Schulleiterin Weiß lässt diese Geschichte und Erzählungen über die Errungenschaften von Anna Warburg immer stärker in den Unterricht einfließen. Mit Erfolg. Die Schüler vom Niendorfer Marktplatz beschäftigen sich intensiv mit dem Leben der Jüdin. Auch ganz freiwillig.

So freut sich auch Sara Klatt, zur deutschen Beziehung zu den Warburgs beigetragen und ihrer alten Schule damit geholfen zu haben. "Die deutsch-israelischen Beziehungen haben sich in den letzten Jahrzehnten durch die Aufarbeitung des Holocaust stark verbessert. Nur durch weiteren Austausch können weitere Brücken gebaut werden, und den Zeitzeugen der Geschichte kann die nötige Ehre erwiesen werden", sagt Klatt, selbst Enkelin eines Holocaust-Überlebenden. "Meine Generation hat die Möglichkeit, sich noch persönlich mit Zeitzeugen des Dritten Reichs zu beschäftigen. Durch den Besuch konnte ich ein wenig an der Geschichte teilhaben", so Klatt.

In Niendorf werden die Erkenntnisse der ehemaligen Schülerin nun in den Unterricht einfließen. "Es ist klasse, wenn unsere Schüler die Geschichte von Anna Warburg real erleben", sagt Schulleiterin Weiß. "Wir versuchen, den Schülern die Rolle Anna Warburgs als Reformpädagogin deutlich zu machen. Wir fühlen uns dem Namen verpflichtet."

Elke Weiß meint es ernst. Sie will Anna Warburg den Hamburgern in Erinnerung rufen. Ideen hat sie viele. Und sie setzt sie um. Seit dem vergangenen Schuljahr wird an der Schule der Anna-Warburg-Preis für eine besondere Arbeit vergeben.

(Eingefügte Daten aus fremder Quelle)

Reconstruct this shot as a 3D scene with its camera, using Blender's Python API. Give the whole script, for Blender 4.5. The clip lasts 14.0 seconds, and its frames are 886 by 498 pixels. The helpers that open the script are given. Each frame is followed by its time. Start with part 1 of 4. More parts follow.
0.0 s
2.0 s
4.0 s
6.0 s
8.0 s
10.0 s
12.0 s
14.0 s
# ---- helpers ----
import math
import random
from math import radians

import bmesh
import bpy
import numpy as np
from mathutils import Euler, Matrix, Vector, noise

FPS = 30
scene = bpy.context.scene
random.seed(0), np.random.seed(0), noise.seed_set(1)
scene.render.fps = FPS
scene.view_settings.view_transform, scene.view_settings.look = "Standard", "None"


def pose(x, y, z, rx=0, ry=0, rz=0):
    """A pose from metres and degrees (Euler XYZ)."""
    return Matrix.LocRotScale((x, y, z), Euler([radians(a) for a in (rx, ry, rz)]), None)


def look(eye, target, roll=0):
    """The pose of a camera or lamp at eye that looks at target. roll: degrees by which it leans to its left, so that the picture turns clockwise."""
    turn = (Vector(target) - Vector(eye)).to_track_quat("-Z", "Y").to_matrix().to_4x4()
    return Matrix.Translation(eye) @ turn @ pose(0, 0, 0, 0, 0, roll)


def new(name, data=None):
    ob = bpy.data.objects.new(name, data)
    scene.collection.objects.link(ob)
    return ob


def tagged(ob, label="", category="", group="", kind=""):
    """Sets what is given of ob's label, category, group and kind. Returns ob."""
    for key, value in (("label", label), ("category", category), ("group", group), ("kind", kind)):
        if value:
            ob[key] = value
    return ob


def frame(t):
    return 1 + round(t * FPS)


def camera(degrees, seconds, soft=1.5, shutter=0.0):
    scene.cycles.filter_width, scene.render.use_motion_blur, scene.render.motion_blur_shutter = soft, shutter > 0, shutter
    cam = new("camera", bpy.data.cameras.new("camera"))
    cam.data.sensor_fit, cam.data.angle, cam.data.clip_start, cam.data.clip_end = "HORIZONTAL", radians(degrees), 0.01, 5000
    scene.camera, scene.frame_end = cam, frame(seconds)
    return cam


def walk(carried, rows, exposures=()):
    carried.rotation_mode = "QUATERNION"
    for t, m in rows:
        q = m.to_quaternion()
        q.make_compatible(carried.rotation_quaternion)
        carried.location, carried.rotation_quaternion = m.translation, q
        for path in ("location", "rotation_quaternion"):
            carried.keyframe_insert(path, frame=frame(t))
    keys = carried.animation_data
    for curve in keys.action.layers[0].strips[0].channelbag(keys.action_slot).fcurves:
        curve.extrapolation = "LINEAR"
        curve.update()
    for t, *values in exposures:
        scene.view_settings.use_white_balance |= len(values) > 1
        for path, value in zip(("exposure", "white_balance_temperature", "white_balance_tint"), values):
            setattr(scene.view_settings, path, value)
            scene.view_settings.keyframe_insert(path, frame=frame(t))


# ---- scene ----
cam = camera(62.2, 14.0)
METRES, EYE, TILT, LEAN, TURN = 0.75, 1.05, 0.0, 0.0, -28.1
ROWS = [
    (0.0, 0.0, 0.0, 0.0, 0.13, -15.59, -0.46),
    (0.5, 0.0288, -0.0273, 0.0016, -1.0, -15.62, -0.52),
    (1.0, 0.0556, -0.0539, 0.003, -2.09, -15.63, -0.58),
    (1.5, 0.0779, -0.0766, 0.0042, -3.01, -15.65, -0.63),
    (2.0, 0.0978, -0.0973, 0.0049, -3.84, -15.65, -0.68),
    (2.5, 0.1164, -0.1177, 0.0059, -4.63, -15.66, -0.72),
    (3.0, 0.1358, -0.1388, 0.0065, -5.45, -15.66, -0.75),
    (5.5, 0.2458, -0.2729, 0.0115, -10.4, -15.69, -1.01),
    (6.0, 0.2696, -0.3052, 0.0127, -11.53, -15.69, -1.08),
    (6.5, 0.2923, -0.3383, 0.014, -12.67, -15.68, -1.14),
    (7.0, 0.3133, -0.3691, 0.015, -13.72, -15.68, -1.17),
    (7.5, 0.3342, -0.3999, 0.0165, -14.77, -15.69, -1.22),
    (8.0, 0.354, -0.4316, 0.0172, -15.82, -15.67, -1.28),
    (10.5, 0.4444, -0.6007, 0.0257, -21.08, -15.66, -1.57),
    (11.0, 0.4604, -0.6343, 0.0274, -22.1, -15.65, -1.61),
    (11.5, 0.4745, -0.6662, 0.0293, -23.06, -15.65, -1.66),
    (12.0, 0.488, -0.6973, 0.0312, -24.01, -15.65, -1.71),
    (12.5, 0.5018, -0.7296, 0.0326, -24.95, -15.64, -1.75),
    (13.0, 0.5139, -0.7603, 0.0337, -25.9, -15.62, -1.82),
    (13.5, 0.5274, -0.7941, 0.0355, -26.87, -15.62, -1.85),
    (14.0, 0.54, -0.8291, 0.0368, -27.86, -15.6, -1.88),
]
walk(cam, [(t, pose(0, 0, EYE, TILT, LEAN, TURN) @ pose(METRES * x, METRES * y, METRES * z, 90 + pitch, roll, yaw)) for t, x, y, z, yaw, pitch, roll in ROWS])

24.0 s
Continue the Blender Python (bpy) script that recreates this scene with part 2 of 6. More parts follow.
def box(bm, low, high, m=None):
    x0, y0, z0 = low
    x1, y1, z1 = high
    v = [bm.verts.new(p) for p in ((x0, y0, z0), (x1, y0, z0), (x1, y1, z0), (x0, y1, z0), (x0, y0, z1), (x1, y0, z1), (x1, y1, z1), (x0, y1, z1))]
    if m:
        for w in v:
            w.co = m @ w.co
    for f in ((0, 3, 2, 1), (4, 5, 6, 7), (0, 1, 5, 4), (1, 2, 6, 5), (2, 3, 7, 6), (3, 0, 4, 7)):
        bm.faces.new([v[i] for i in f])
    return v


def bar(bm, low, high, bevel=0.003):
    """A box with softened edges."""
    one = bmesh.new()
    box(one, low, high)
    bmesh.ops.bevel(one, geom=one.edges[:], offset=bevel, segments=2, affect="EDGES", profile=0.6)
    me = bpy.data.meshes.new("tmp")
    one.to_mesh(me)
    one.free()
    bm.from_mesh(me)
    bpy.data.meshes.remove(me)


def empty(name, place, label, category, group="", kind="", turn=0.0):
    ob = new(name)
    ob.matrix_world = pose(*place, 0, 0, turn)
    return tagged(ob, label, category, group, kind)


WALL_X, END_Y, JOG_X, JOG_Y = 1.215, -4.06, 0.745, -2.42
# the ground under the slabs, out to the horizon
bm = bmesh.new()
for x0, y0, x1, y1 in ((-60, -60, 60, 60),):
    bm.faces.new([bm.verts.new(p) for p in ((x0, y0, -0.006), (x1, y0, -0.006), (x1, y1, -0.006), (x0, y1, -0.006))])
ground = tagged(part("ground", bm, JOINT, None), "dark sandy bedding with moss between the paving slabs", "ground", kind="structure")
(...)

Dem Sieger winken 1000 Euro Preisgeld der Jugendhilfestiftung Leuchtfeuer. 2011 hieß das Motto "Verantwortung übernehmen", in diesem Jahr geht es um Inklusion.

Ein Lehrer, den die Geschichte von Anna Warburg ebenfalls gepackt hat, ist Hinrich Eberhardt. In seinem Unterricht ist die Jüdin, die für Hamburg Großes geleistet habe, immer ein Thema. "Wie kann ihre Geschichte und die versuchte Auslöschung jüdischen Lebens in Deutschland lehrreich sein, ohne zu erstarren? Wir wollen gemeinsam mit den Schülern eine eigene Erinnerungskultur schaffen", sagt der Lehrer für Geschichte und Politik. "Wir nutzen die Namenspatronin, um über sie, über ihr Leben und ihre Arbeit, ihre Verfolgung, ihre Neuanfänge und somit über ihre und unsere Geschichte ins Gespräch zu kommen."

Um die Geschichte von Anna Warburg weiter lebendig zu gestalten, will die Schule den Kontakt zu ihrer Familie in Israel weiter pflegen. Zur Umbenennung der Schule kamen vor zwei Jahren neun Enkel und Urenkel von Anna Warburg nach Niendorf. Mit Sara Klatt besuchte nun erstmals eine Schülerin aus Hamburg die Warburgs in Israel. Es soll nicht die letzte gewesen sein. Elke Weiß verspricht: "Wir werden auf ihren Spuren weiterreisen."

Wie Sara Klatt es eben schon sehr erfolgreich getan hat. Auch die Weihnachtstage verbrachte die junge Hamburgerin in Israel - zum ersten Mal war sie damit an den Festtagen nicht in ihrer Heimatstadt Hamburg. "Meine Familie habe ich vermisst, aber ansonsten habe ich mich sehr wohlgefühlt in Israel", sagt sie. In Jerusalem feierte sie Heiligabend in der Erlöserkirche, besuchte dort die Christmette.

Der gebürtigen Reinbekerin ist Israel mittlerweile fast schon eine zweite Heimat geworden. "Die Menschen machen es mir hier sehr leicht, mich zu Hause zu fühlen", sagt Sara Klatt, die in den kommenden Monaten weiter das Land entdecken will. "Ich genieße das Privileg, als Deutsche mit wenigen Reiseeinschränkungen alle Seiten dieses faszinierenden Landes erleben zu dürfen."